[START]
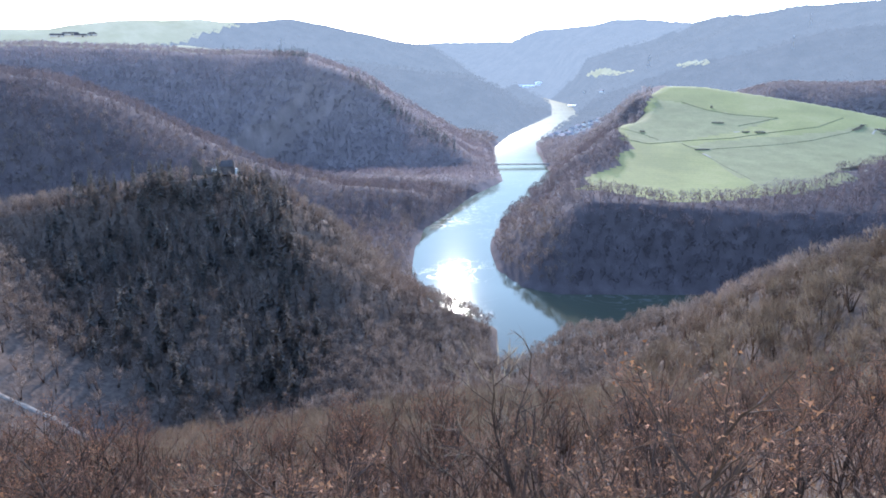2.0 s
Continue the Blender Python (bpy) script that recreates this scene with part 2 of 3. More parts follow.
# crest lines: x, y, height; then the fall of the flanks and the roundness of the crest
RIDGES = {
    "home": ([(-350, -120, 120), (-120, -60, 128), (-30, -30, 136), (0, -30, 138), (60, -28, 143), (150, -30, 152), (400, 0, 168), (900, 250, 170), (1400, 500, 180)], 0.48, 45),
    "right_spur": ([(170, 40, 146), (160, 140, 128), (150, 212, 106), (132, 276, 72), (95, 321, 34), (66, 339, 11), (50, 351, 1)], 0.6, 18),
    "castle_spur": ([(-330, 395, 70), (-230, 405, 70), (-170, 446, 80), (-140, 458, 88), (-116, 440, 76), (-90, 388, 58), (-55, 388, 40), (-16, 394, 16), (4, 373, 7)], 0.82, 20),
    "shoulder": ([(-116, 440, 70), (-75, 446, 50), (-45, 456, 32), (-25, 470, 18)], 0.28, 12),
    "west_side": ([(-300, 150, 92), (-262, 210, 78), (-250, 270, 72), (-248, 330, 68), (-330, 400, 70)], 0.44, 16),
    "mid_spur": ([(-800, 700, 200), (-412, 694, 141), (-354, 680, 130), (-260, 670, 97), (-200, 672, 74), (-153, 690, 51), (-100, 700, 34), (-50, 702, 32), (-10, 722, 25), (18, 752, 10)], 0.5, 50),
    "wooded_hill": ([(-1000, 900, 165), (-641, 1081, 172), (-326, 1200, 167), (-225, 1196, 155), (-165, 1182, 133), (-120, 1156, 106), (-67, 1108, 70), (-10, 1057, 46), (47, 1033, 24), (73, 1000, 5)], 0.6, 95),
    "second_hill": ([(-1500, 1450, 196), (-870, 1490, 187), (-600, 1560, 183), (-400, 1480, 168), (-187, 1753, 128), (-21, 1808, 125), (57, 1855, 118), (141, 1898, 86), (202, 1941, 40), (290, 2029, 2)], 0.5, 40),
    "plateau_left": ([(-2500, 1800, 250), (-1224, 2072, 244), (-968, 2204, 268), (-696, 2409, 270), (-509, 2558, 270), (-273, 2694, 238), (-53, 2907, 200), (50, 2975, 140), (85, 3000, 70), (100, 3010, 5)], 0.55, 40),
    "far_ridge": ([(-1800, 4500, 255), (-28, 4658, 243), (437, 4632, 262), (1200, 4500, 300)], 0.4, 100),
    "valley_head": ([(24, 4540, 137), (85, 4450, 159), (238, 4330, 200), (354, 4120, 244), (527, 3930, 307), (706, 3650, 311), (890, 3110, 308)], 0.62, 50),
    "plateau_right": ([(890, 3110, 308), (1089, 2506, 296), (1087, 2285, 296), (1246, 2078, 300), (1594, 1666, 290), (2600, 900, 290)], 0.42, 50),
    "round_hill": ([(720, 1500, 95), (850, 1450, 105), (1010, 1380, 122), (1080, 1240, 122), (1100, 1120, 125), (1500, 900, 150)], 0.34, 70),
    "neck": ([(335, 1060, 84), (385, 1200, 46), (450, 1500, 24), (580, 1800, 60)], 0.4, 30),
    "bench": ([(340, 3420, 48), (400, 3400, 48), (460, 3380, 46)], 0.4, 40),
}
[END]
Except for the pictures, print the data above exactly.

2.0 s
Continue the Blender Python (bpy) script that recreates this scene with part 2 of 3. More parts follow.
# crest lines: x, y, height; then the fall of the flanks and the roundness of the crest
RIDGES = {
    "home": ([(-350, -120, 120), (-120, -60, 128), (-30, -30, 136), (0, -30, 138), (60, -28, 143), (150, -30, 152), (400, 0, 168), (900, 250, 170), (1400, 500, 180)], 0.48, 45),
    "right_spur": ([(170, 40, 146), (160, 140, 128), (150, 212, 106), (132, 276, 72), (95, 321, 34), (66, 339, 11), (50, 351, 1)], 0.6, 18),
    "castle_spur": ([(-330, 395, 70), (-230, 405, 70), (-170, 446, 80), (-140, 458, 88), (-116, 440, 76), (-90, 388, 58), (-55, 388, 40), (-16, 394, 16), (4, 373, 7)], 0.82, 20),
    "shoulder": ([(-116, 440, 70), (-75, 446, 50), (-45, 456, 32), (-25, 470, 18)], 0.28, 12),
    "west_side": ([(-300, 150, 92), (-262, 210, 78), (-250, 270, 72), (-248, 330, 68), (-330, 400, 70)], 0.44, 16),
    "mid_spur": ([(-800, 700, 200), (-412, 694, 141), (-354, 680, 130), (-260, 670, 97), (-200, 672, 74), (-153, 690, 51), (-100, 700, 34), (-50, 702, 32), (-10, 722, 25), (18, 752, 10)], 0.5, 50),
    "wooded_hill": ([(-1000, 900, 165), (-641, 1081, 172), (-326, 1200, 167), (-225, 1196, 155), (-165, 1182, 133), (-120, 1156, 106), (-67, 1108, 70), (-10, 1057, 46), (47, 1033, 24), (73, 1000, 5)], 0.6, 95),
    "second_hill": ([(-1500, 1450, 196), (-870, 1490, 187), (-600, 1560, 183), (-400, 1480, 168), (-187, 1753, 128), (-21, 1808, 125), (57, 1855, 118), (141, 1898, 86), (202, 1941, 40), (290, 2029, 2)], 0.5, 40),
    "plateau_left": ([(-2500, 1800, 250), (-1224, 2072, 244), (-968, 2204, 268), (-696, 2409, 270), (-509, 2558, 270), (-273, 2694, 238), (-53, 2907, 200), (50, 2975, 140), (85, 3000, 70), (100, 3010, 5)], 0.55, 40),
    "far_ridge": ([(-1800, 4500, 255), (-28, 4658, 243), (437, 4632, 262), (1200, 4500, 300)], 0.4, 100),
    "valley_head": ([(24, 4540, 137), (85, 4450, 159), (238, 4330, 200), (354, 4120, 244), (527, 3930, 307), (706, 3650, 311), (890, 3110, 308)], 0.62, 50),
    "plateau_right": ([(890, 3110, 308), (1089, 2506, 296), (1087, 2285, 296), (1246, 2078, 300), (1594, 1666, 290), (2600, 900, 290)], 0.42, 50),
    "round_hill": ([(720, 1500, 95), (850, 1450, 105), (1010, 1380, 122), (1080, 1240, 122), (1100, 1120, 125), (1500, 900, 150)], 0.34, 70),
    "neck": ([(335, 1060, 84), (385, 1200, 46), (450, 1500, 24), (580, 1800, 60)], 0.4, 30),
    "bench": ([(340, 3420, 48), (400, 3400, 48), (460, 3380, 46)], 0.4, 40),
}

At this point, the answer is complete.